====== Given records ======

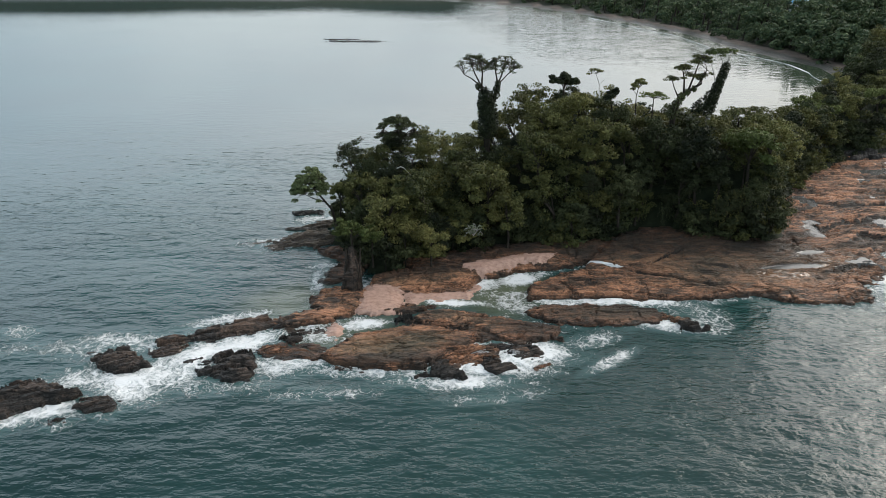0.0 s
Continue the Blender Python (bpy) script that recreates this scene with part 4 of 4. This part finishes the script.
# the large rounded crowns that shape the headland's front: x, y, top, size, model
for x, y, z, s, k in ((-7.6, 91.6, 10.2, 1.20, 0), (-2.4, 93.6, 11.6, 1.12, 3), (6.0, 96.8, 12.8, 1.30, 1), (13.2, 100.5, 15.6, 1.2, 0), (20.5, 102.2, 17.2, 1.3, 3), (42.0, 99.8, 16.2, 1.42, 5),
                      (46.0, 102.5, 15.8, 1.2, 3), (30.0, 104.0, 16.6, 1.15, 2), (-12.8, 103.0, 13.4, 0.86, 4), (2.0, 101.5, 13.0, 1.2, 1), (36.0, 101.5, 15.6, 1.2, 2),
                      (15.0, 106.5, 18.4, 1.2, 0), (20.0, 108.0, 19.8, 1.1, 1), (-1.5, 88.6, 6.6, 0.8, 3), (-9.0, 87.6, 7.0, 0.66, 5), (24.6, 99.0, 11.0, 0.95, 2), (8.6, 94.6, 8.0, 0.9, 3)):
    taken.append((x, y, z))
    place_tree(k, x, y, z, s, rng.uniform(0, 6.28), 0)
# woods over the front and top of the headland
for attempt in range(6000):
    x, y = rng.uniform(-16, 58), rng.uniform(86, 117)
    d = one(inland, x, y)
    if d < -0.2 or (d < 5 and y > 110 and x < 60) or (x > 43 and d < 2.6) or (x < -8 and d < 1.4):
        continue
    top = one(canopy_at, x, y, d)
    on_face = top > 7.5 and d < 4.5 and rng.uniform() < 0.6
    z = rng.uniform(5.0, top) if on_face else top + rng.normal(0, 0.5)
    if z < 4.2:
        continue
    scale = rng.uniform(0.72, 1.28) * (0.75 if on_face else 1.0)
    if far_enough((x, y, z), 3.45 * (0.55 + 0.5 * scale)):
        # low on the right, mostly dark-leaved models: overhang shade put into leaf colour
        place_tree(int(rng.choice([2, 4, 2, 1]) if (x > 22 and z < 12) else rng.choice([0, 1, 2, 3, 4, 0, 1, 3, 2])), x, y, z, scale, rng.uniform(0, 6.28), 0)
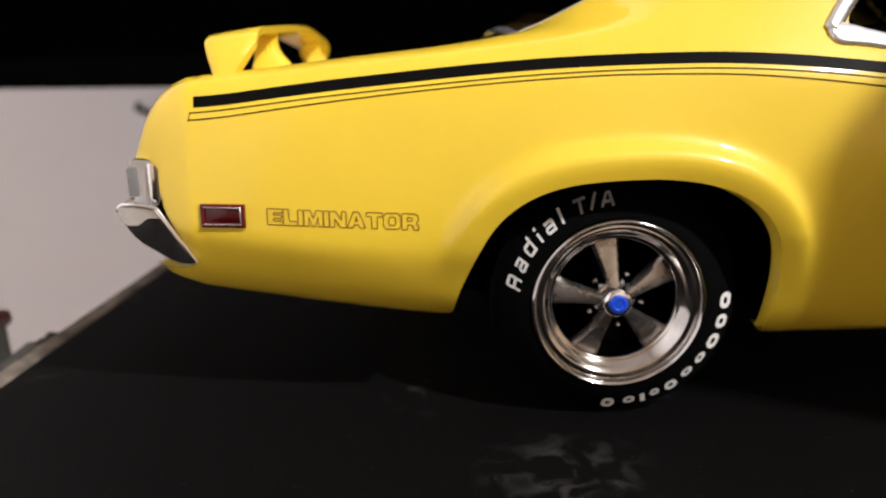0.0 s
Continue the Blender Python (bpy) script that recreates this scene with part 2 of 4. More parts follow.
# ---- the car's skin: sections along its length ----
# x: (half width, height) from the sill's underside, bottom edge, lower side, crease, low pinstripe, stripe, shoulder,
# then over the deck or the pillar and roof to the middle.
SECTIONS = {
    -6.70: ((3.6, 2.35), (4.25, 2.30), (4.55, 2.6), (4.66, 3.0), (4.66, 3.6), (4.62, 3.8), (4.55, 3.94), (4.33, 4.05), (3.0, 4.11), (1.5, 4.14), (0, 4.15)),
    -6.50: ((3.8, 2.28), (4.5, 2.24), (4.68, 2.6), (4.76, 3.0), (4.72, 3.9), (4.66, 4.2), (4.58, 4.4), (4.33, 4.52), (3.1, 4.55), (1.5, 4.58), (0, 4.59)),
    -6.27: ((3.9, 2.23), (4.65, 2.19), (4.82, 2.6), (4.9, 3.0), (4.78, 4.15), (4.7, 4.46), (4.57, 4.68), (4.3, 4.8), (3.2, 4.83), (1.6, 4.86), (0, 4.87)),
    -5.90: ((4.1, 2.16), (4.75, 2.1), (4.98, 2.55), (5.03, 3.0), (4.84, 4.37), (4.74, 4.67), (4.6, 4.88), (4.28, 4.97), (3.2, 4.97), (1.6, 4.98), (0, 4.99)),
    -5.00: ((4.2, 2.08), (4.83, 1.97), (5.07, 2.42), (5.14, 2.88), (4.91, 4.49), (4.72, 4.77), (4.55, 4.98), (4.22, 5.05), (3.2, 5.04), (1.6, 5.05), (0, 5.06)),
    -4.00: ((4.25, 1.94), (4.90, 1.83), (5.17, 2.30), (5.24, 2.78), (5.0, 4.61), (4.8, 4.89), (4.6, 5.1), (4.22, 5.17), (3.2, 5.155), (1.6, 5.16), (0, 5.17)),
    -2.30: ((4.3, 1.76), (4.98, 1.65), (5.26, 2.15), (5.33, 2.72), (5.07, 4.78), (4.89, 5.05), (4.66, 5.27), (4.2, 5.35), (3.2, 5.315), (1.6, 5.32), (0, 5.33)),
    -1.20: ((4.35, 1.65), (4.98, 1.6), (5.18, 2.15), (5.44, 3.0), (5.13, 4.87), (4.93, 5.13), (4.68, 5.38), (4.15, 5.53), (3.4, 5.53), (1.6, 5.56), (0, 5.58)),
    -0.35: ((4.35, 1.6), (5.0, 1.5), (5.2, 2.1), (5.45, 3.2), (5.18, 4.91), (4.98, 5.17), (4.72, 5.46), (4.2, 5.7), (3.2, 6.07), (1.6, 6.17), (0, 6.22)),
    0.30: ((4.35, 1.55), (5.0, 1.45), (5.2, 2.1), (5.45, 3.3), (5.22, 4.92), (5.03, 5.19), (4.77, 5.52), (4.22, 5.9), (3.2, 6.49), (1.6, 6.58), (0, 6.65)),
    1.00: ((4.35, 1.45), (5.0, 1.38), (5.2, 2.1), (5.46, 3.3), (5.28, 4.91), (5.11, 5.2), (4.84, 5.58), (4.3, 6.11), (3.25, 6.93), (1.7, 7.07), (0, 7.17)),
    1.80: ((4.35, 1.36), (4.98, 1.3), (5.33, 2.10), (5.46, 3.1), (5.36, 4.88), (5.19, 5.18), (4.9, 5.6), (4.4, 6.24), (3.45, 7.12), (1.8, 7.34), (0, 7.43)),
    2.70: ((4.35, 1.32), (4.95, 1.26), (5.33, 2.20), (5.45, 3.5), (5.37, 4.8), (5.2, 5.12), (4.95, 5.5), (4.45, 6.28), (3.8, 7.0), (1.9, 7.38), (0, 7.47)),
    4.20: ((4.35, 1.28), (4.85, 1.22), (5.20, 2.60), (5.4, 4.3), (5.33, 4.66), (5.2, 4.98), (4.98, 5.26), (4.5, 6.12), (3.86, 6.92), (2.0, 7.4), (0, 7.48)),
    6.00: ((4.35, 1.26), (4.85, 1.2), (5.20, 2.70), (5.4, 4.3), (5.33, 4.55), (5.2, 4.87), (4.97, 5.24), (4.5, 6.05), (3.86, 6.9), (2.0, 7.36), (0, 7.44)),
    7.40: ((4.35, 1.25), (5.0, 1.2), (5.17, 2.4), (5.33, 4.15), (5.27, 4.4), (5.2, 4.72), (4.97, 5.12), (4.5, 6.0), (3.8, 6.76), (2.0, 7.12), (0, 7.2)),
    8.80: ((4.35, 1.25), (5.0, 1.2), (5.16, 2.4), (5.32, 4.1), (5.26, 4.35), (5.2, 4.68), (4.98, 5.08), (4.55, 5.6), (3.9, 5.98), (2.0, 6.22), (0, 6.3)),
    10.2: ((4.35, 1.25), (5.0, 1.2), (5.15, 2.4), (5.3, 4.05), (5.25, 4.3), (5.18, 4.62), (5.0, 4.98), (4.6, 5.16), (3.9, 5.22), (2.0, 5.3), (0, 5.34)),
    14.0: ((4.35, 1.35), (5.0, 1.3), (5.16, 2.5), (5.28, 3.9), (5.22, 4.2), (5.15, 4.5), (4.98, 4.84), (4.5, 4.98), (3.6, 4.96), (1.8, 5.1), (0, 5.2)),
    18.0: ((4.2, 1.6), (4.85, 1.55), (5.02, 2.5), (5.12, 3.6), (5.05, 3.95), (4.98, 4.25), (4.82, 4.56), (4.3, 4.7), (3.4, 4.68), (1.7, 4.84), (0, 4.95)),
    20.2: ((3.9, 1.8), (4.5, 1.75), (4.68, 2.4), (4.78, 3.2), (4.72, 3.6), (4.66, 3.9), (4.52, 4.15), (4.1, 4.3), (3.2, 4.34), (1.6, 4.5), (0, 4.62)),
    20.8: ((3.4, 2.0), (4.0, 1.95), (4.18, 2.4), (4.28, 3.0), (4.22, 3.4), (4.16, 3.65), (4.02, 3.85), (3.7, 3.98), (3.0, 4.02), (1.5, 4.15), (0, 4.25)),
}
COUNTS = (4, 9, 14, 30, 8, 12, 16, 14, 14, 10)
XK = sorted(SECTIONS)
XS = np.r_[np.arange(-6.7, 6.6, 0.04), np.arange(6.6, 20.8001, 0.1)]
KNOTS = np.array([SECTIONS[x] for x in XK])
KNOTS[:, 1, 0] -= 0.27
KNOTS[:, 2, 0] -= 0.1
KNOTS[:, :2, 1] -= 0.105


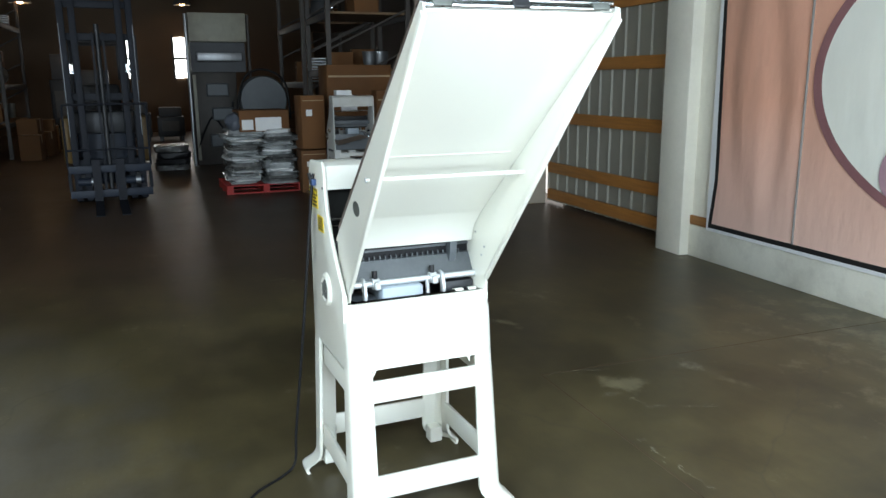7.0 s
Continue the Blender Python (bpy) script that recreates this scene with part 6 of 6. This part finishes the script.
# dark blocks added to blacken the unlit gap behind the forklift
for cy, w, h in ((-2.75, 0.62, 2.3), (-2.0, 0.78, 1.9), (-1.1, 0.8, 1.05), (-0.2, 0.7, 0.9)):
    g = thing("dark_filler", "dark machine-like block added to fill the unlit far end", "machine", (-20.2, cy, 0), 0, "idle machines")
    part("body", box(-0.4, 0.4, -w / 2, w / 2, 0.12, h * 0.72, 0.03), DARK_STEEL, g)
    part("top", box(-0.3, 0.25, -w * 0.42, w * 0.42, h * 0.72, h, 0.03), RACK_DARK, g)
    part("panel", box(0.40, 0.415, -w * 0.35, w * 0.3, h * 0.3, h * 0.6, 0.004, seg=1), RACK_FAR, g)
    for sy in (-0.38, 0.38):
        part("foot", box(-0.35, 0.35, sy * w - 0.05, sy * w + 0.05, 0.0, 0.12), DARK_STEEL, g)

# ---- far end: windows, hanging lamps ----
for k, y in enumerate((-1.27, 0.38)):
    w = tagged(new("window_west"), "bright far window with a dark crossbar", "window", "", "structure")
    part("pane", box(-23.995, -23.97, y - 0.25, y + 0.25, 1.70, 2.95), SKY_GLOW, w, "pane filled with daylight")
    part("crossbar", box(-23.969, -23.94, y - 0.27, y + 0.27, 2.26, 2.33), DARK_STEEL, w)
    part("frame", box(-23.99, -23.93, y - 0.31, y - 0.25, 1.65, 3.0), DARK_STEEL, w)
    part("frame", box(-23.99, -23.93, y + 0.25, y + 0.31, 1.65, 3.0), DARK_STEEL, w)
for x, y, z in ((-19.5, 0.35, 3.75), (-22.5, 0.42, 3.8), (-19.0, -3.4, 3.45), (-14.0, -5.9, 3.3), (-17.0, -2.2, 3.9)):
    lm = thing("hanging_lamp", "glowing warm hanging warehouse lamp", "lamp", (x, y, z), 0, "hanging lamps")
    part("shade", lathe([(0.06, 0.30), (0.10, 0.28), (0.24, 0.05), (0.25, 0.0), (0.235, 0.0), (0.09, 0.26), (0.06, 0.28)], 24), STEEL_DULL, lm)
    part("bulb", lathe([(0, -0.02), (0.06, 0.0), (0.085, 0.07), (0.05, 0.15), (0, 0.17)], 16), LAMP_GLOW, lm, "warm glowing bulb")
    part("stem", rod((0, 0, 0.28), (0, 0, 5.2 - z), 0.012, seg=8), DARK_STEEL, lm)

======

§ **Task prompt**:
Looking at the records above, say how many lines hold the string "recreates". Write nothing but the number.

§ **The output**:
3